Per Bergson l’analisi è il processo attraverso il quale si può semplificare la conoscenza, dividendo i problemi e le questioni in unità singole da indagare una per volta. Ha il ruolo, scrive, di «semplificare enormemente lo studio» di ciò che ci appare sotto forma di una moltitudine.
La sintesi ha dunque svolto, finora, un ruolo di verifica dell’analisi. Quest’ultima, dunque, è il vero processo conoscitivo poiché è l’unica che ci permette di “entrare nel reale”, mentre invece attraverso la sintesi la scienza moderna (e anche la filosofia moderna) ha controllato i passaggi effettuati e sistematizzato ciò che ha indagato.
Bergson però, già alla metà degli anni ottanta dell’800, comincia a ricucire un ruolo nuovo alla sintesi. Scrive, a conclusione della lezione, che se la scienza consiste in un’analisi dell’oggetto da conoscere che viene poi convalidata dalla sintesi, «è dalla sintesi al contrario che comincia la metafisica».
La sintesi, innanzitutto, tiene conto del passaggio, del rapporto, della continuità, che vi è fra l’infinito e il finito, fra il tutto e la parte — cosa che l’analisi si perde nel suo processo gnoseologico. In questo, la sintesi poiché è sguardo complessivo ed estraneo alla riduzione del sapere, al fenomeno naturale, è lo strumento della metafisica. La ricerca metafisica è una traccia che sembra sovrapporsi a una certa forma di misticismo indicibile, sembra accostarsi ad un sentire che mal si concilia con il linguaggio e che è immediatamente tradito dalle parole che provano a descriverlo. In tal senso la filosofia può velocemente diventare non-filosofia, e questo è quello che tutti noi vorremmo sempre evitare.
Ma questa consapevolezza, così come questo “rischio” di cadere in un sapere non-filosofico, deve ritrarci dalla sfida metafisica? La presa di coscienza di ciò, che può sganciare il pensiero dalla supremazia dell’atteggiamento scientifico ed evitare così che la filosofia si schiacci sul fenomeno e sull’esperibile, deve farci ritrarre da quel pensiero che difficilmente si riesce a dire?

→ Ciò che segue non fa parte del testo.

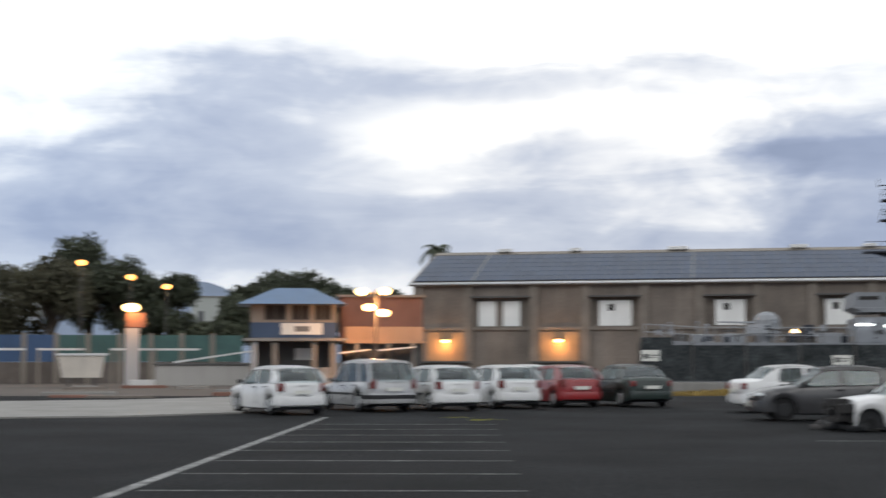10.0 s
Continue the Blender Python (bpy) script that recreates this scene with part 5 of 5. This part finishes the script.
def arm_lamp(x, y, h, reach, turn, lit_head=False):
    s = thing("street_lamp", "tall curved-arm street lamp, unlit", "street lamp", pose(x, y, -0.06, 0, 0, turn), group="harbour lamps")
    bm = bmesh.new()
    rod(bm, (0, 0, 0), (0, 0, h * 0.8), 0.07, 0.05, 8)
    pts = [Vector((0, 0, h * 0.8))] + [Vector((-reach * (1 - math.cos(a)), 0, h * 0.8 + h * 0.2 * math.sin(a))) for a in (0.35, 0.7, 1.05, 1.4)]
    for a, b in zip(pts, pts[1:]):
        rod(bm, a, b, 0.045, n=8)
    part("post", bm, ALU, s)
    bm = bmesh.new()
    box(bm, pts[-1].x - 0.35, 0, pts[-1].z + 0.05, 0.9, 0.3, 0.16, 0, 0.05)
    part("lamp_head", bm, STEEL, s)
    return s


arm_lamp(-66.5, 87.6, 12.7, 2.2, 37)
arm_lamp(-61.2, 103.2, 12.2, 2.0, 31)
street_light(-81.5, 101.3, 8.9, GLOW_WHITE, head=0.33)
street_light(-152.5, 129.4, 15.8, GLOW_WHITE, head=0.6, r=0.12)

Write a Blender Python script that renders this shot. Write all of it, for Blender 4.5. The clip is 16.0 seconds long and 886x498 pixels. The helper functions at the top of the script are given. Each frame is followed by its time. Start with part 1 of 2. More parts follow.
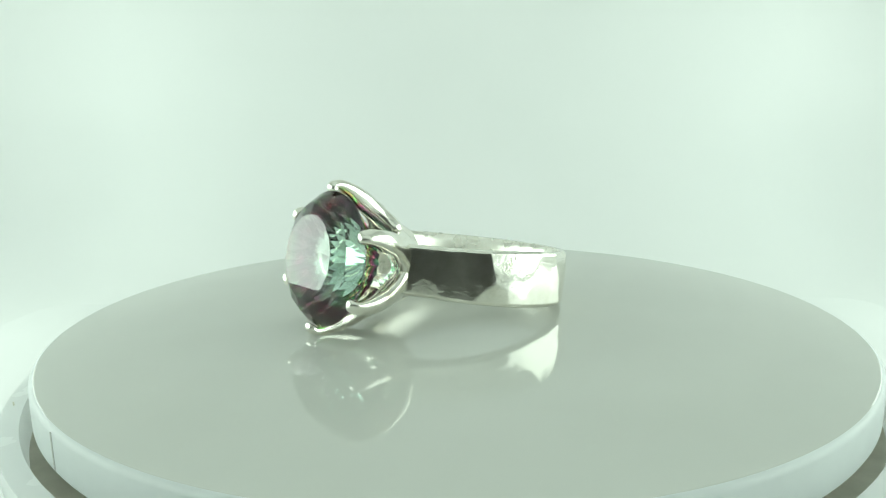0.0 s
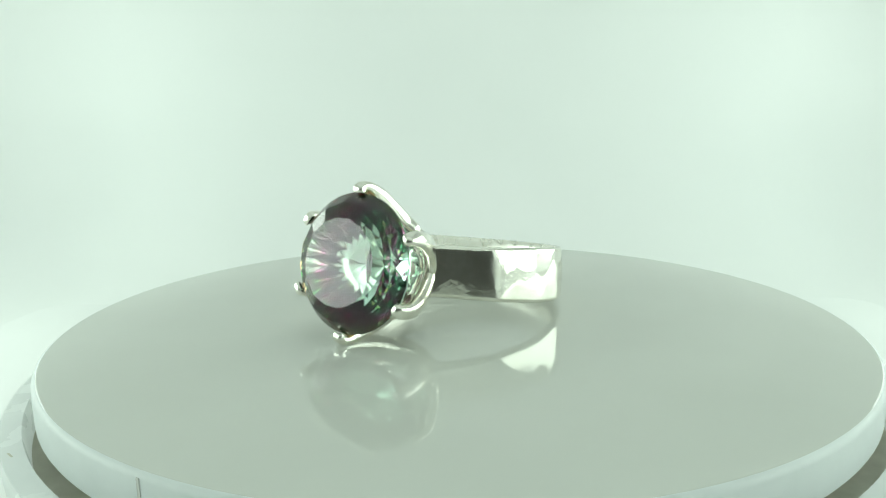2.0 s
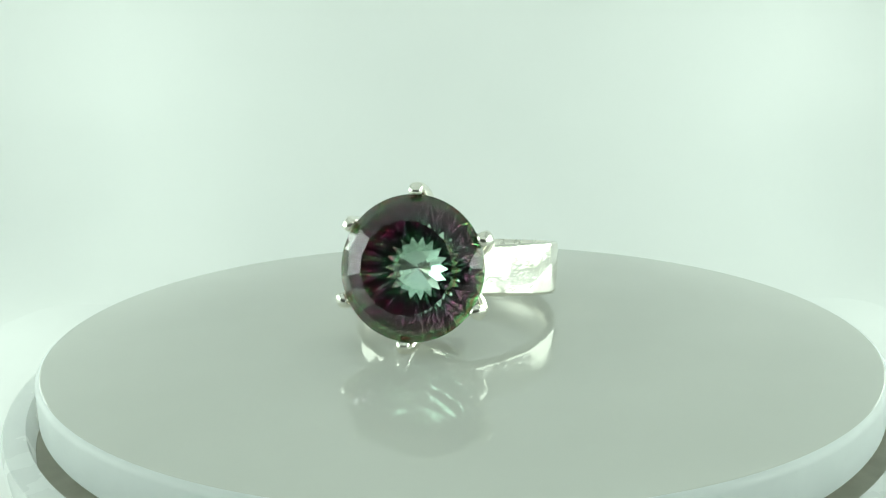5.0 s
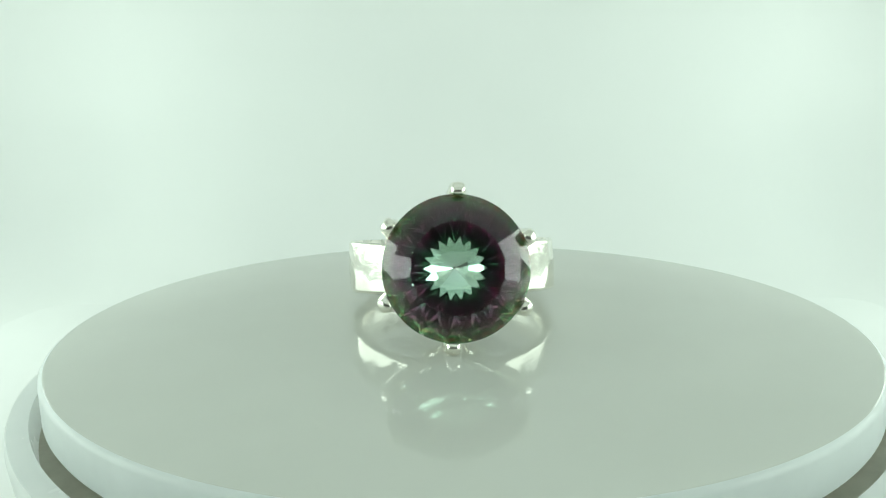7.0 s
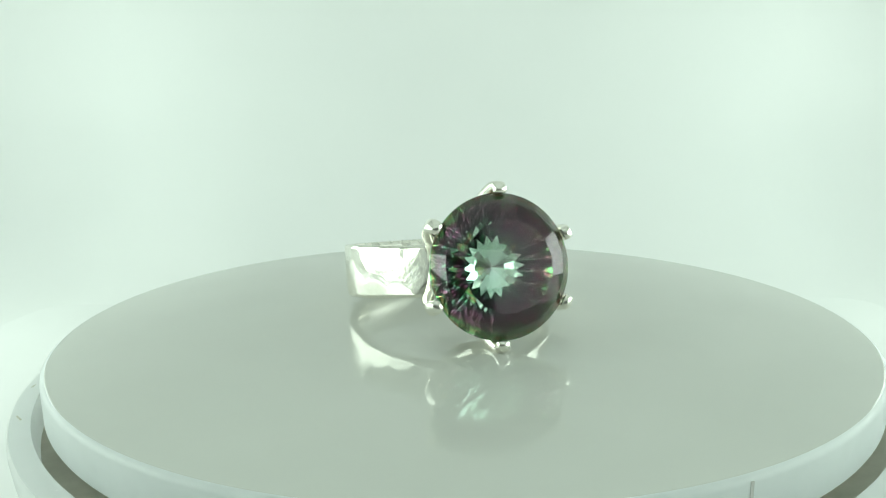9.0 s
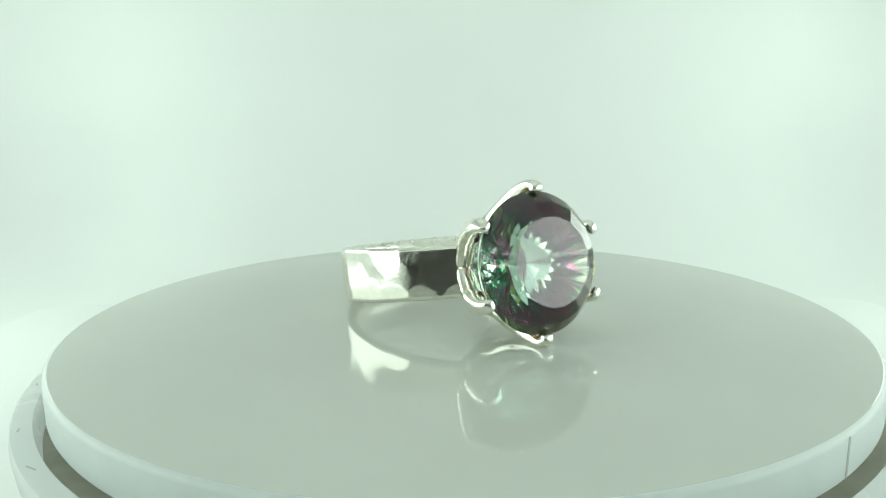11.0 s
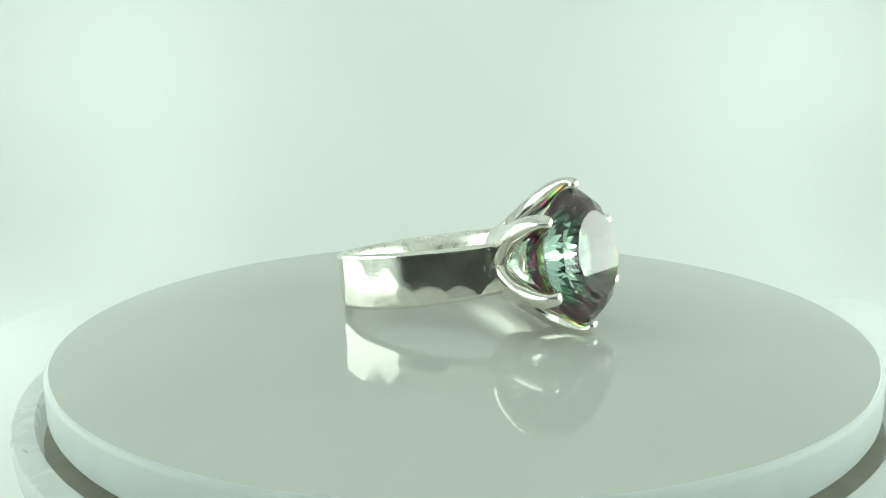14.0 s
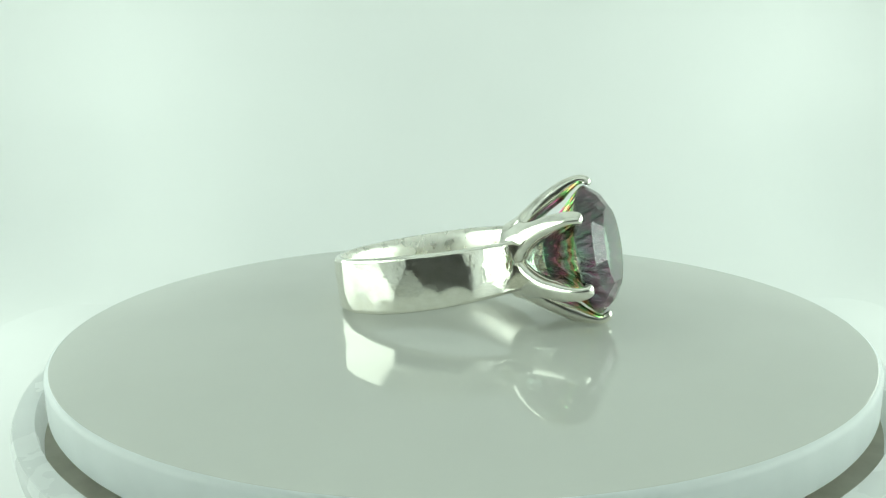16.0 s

No; la metafisica rappresenta una tendenza del pensiero a cui non possiamo rinunciare. Sul crinale fra metafisica e fede si svolge tutto il dramma di una disciplina la cui necessità sembra sfuggire ai più ma che resta una dimensione a cui porre l’attenzione, più originaria, dello spirito filosofico, anche per evitare di lasciare campo libero a quella non-filosofia che può rapidamente espandersi negli animi.